Le plus gros problème de Demetrius est son épouse, une Gauloise hystérique interprétée par Françoise Fabian, qui passe son temps à exiger de son mari qu'il envoie dans la fosse les commerçants ou serviteurs dont elle n'est pas satisfaite. Comme il finit par le lui dire : « Je veux bien être gentil, mais ça va finir par me rendre impopulaire... »

Paul Préboist s'avère excellent en gardien de prison aux petits soins pour son protégé le lion Lucien, la star des arènes. Il est vraiment hilarant lorsqu'il décrit à Ben-Hur Marcel, alors prisonnier, les goûts de Lucien. Le fauve préfère les Grecs aux Turcs, n'aime pas les Gaulois, trop alcoolisés, et ne veut pas des... Biafrais ! Quant aux Romains, ils constituent son dessert, ses babas au rhum, car il n'en a pas souvent, à part des condamnés de droit commun maigres au teint blafard. Alors, un Romain bien gras comme Ben-Hur Marcel, Lucien en salive d'avance...
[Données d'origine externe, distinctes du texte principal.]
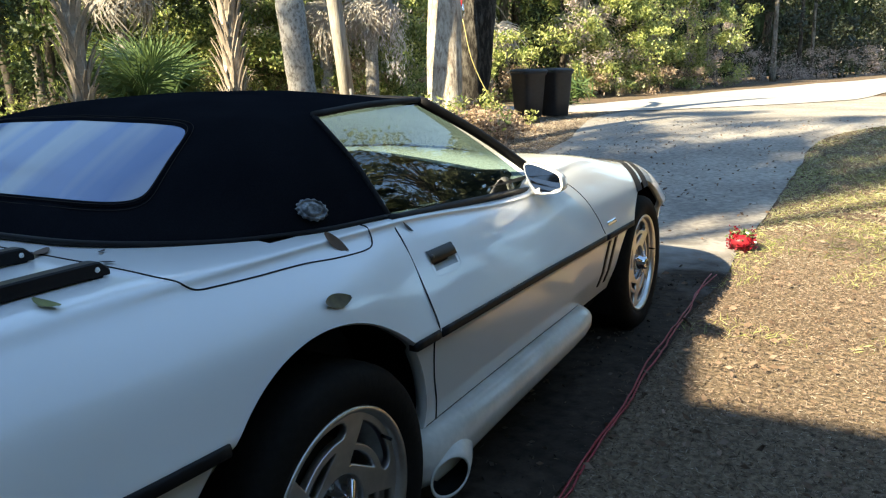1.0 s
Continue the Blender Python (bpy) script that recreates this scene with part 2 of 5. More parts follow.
# ---- structure ----
LAWN = mat("lawn", (0.130, 0.090, 0.062), 0.95, spec=0.2, grain=0.75, scale=38, stain=0.8, second=(0.165, 0.125, 0.08), stain_scale=0.3, bump=1.0)
GREENLAWN = mat("green_lawn", (0.075, 0.078, 0.028), 0.95, spec=0.2, grain=0.6, scale=20, stain=0.8, second=(0.135, 0.115, 0.055), stain_scale=0.7, bump=0.9)
# darker than the drive; shade by the house is put into this colour
PAD = mat("dark_shaded_pad", (0.052, 0.038, 0.028), 0.95, spec=0.15, grain=0.6, scale=18, stain=0.9, second=(0.022, 0.016, 0.012), stain_scale=1.2, bump=0.7)


def fading_pad_shade(m, drive_tone):
    """The pad's darkness, partly shade put into its colour, thins out unevenly towards the front."""
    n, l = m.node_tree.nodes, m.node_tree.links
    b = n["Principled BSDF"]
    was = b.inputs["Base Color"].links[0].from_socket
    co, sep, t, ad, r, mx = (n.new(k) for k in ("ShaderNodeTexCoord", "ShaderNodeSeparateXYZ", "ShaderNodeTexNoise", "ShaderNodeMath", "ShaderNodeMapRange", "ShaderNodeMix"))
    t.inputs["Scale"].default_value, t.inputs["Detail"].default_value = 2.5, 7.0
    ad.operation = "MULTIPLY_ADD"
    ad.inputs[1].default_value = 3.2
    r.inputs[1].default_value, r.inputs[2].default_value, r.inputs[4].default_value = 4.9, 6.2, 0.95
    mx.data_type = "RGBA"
    mx.inputs[7].default_value = (*drive_tone, 1)
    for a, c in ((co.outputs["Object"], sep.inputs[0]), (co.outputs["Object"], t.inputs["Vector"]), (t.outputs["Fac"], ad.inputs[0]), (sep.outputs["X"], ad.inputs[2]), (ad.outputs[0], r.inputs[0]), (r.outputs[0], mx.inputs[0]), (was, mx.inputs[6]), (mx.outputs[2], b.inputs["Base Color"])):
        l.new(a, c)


fading_pad_shade(PAD, (0.30, 0.28, 0.255))
DRIVE = mat("driveway", (0.32, 0.295, 0.26), 0.95, spec=0.25, grain=0.40, scale=18, stain=0.9, second=(0.20, 0.18, 0.16), stain_scale=0.6, bump=0.7)
ROAD = mat("road", (0.40, 0.385, 0.36), 0.9, grain=0.15, scale=30, stain=0.8, second=(0.29, 0.275, 0.25), stain_scale=0.5, bump=0.2)
HOUSE = mat("house_wall", (0.26, 0.235, 0.20), 0.8, grain=0.1, scale=12, stain=0.3, second=(0.20, 0.18, 0.15))
ROOF = mat("shingles", (0.10, 0.09, 0.08), 0.9, grain=0.4, scale=8)


def sheet(name, xs, ys, lift, material, shape=None):
    rows = []
    for x in xs:
        rows.append([(*(p := shape(x, y) if shape else (x, y)), ground_z(*p) + lift) for y in ys])
    ob = part(name, grid_bm(rows), material)
    return tagged(ob, kind="structure")


def spread(near, step, far):
    a = list(np.arange(-near, near + 0.01, step))
    out, d = [], step
    while a[-1] + sum(out) < far:
        d *= 1.5
        out.append(d)
    tail_pts = list(a[-1] + np.cumsum(out))
    return [-t for t in reversed(tail_pts)] + a + tail_pts


tagged(sheet("ground", spread(40, 0.8, 900), spread(40, 0.8, 900), 0.0, LAWN), "dry patchy lawn with leaf litter", "ground")


def drive_shape(x, y):
    """The drive: level with the car, opening out where it meets the road."""
    flare = smooth01(9, 16, x)
    lo = -1.02 - 3.0 * flare ** 2 - 6.0 * smooth01(15, 25, x) + 0.05 * noise.noise((x * 1.3, 0, 3))
    hi = 2.4 + 1.2 * flare - 0.6 * smooth01(17, 25, x) + 0.06 * noise.noise((x * 0.9, 5, 3))
    return (x, lo + (hi - lo) * y)


tagged(sheet("driveway", list(np.arange(-6, 26.1, 0.4)), list(np.linspace(0, 1, 16)), 0.012, DRIVE, drive_shape), "grey packed-dirt driveway strewn with leaves", "driveway")
tagged(sheet("parking_pad", list(np.arange(-6, 4.7, 0.3)), list(np.linspace(-0.006, 0.997, 24)), 0.018, PAD, lambda x, v: (lambda p: (p[0] + (0.35 * noise.noise((p[1] * 2.2, 1, 2)) if x > 4.3 else 0), p[1]))(drive_shape(x, v))), "dark pad under the car with shade painted in", "pavement")
tagged(sheet("lawn", list(np.arange(-12, 12.4, 0.6)), list(np.linspace(0, 1, 30)), 0.008, GREENLAWN, lambda x, v: (x, 4.3 + 0.7 * noise.noise((x * 1.2, 4, 4)) + v * (16.3 - 0.30 * max(0, x + 5)))), "shady green lawn with fallen leaves", "lawn")
ROADLINE = catmull([(120, -13, 0), (60, -3.5, 0), (34, 2.0, 0), (22, 4.2, 0), (17, 8.5, 0), (15.5, 15, 0), (10, 21.5, 0), (-5, 24.5, 0), (-40, 27, 0)], 10)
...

Darry Cowl est égal à lui-même dans le rôle de Faucus, le conseiller du consul, tout comme André Pousse en garde du palais particulièrement stupide et Michel Constantin, interprète du redoutable gladiateur appelé «Sécutor », très amusant lorsqu'il se présente à César en ces termes :

« Avé, César, ceux qui vont mourir dans d'atroces souffrances, la chair transpercée par le glaive, avec d'horribles convulsions, le corps couvert de sang... te saluent ! »

En tant qu'acteur, Jean Yanne apparaît plus en retrait que sur ses réalisations précédentes, même si son rôle de Paulus, le chauffeur de taxi-char, n'est pas si négligeable. Sans doute a-t-il préféré se concentrer sur sa fonction de metteur en scène, mais aussi réserver un rôle conséquent à sa compagne de l'époque Mimi Coutelier. La belle Mimi apparaît en progrès du point de vue comédie dans son interprétation de la reine Cléopâtre.
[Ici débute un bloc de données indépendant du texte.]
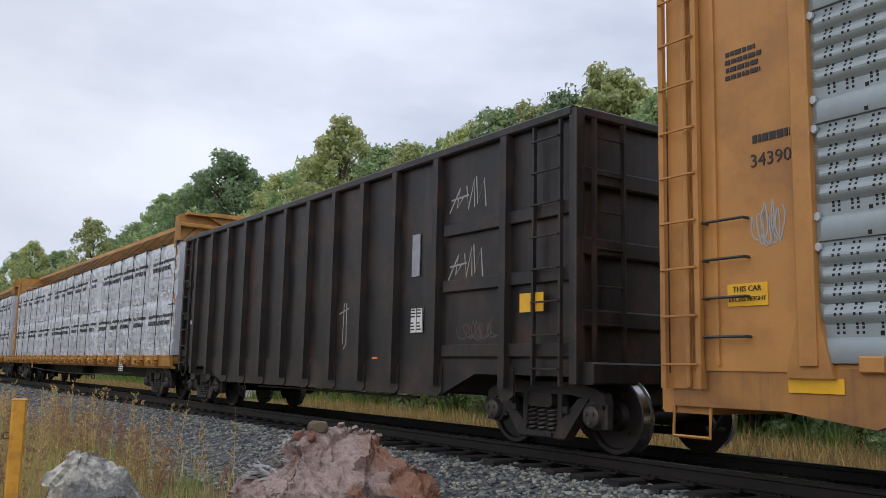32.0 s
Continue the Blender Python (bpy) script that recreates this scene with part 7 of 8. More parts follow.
blob(carN, [(0.10, 2.11), (0.04, 2.01), (-0.02, 2.11), (0.04, 2.21)], PALE, 1.523, None, name="graffiti_dot")
blob(carN, [(-0.10, 2.11), (-0.13, 2.05), (-0.17, 2.11), (-0.13, 2.17)], PALE, 1.523, None, name="graffiti_dot")
blob(carN, [(3.22, 1.21), (3.19, 1.17), (3.16, 1.21), (3.19, 1.25)], PALE, 1.523, None, name="graffiti_dot")
blob(carN, [(1.25, 1.76), (1.22, 1.72), (1.19, 1.76), (1.22, 1.80)], PALE, 1.523, None, name="graffiti_dot")
blob(carN, [(-2.85, 2.06), (-2.89, 1.99), (-2.93, 2.06), (-2.89, 2.13)], PALE, 1.523, None, name="graffiti_dot")
blob(carN, [(-2.85, 1.5), (-2.89, 1.43), (-2.93, 1.5), (-2.89, 1.57)], PALE, 1.523, None, name="graffiti_dot")
blob(carN, [(-3.53, 1.87), (-3.58, 1.79), (-3.63, 1.87), (-3.58, 1.95)], PALE, 1.523, None, name="graffiti_dot")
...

Enfin, Léon Zitrone et Yves Mourousi jouent en quelque sorte leurs propres rôles, des présentateurs à la télévision romaine. Zitrone présente César et Cléopâtre à la façon de ses célèbres commentaires  du tiercé, en annonçant leurs mensurations ! Et c'est Mourousi qui annonce la naissance d'un bébé dans une étable à Bethléem, en raison de l'impossibilité pour ses parents de trouver une chambre, tous les hôtels étant complets...

Ce final sous forme d'anecdote destinée à justifier le titre du film est une pirouette qui ne doit pas faire oublier la vraie conclusion, la leçon de philosophie politique énoncée par Coluche à la suite de sa victoire aux Jeux. Typique de la vision des rapports sociaux habituellement développée par Jean Yanne, elle renvoie tout le monde à dos, car si les élites sont cyniques avec le peuple, le peuple, au fond, depuis le temps qu'il ne réagit pas, démontre qu'il est lâche et crédule.

Anecdotes :

  • Jean Yanne renoue avec le grand succès puisqu’avec 4 600 000 spectateurs, il enregistre la troisième meilleure performance de l'année 1982, seulement battu par E.T. L'extra-terrestre et L'as des as.

  • Une nouvelle fois, les goûts des « élites » différent radicalement de ceux du « peuple » puisque les critiques avaient été unanimes pour démolir le film.

  • Sur le tournage, les rapports entre Coluche et Jean Yanne furent exécrables. En cause, les propos désobligeants que Coluche aurait tenus sur Jacques Martin, grand ami de Jean Yanne.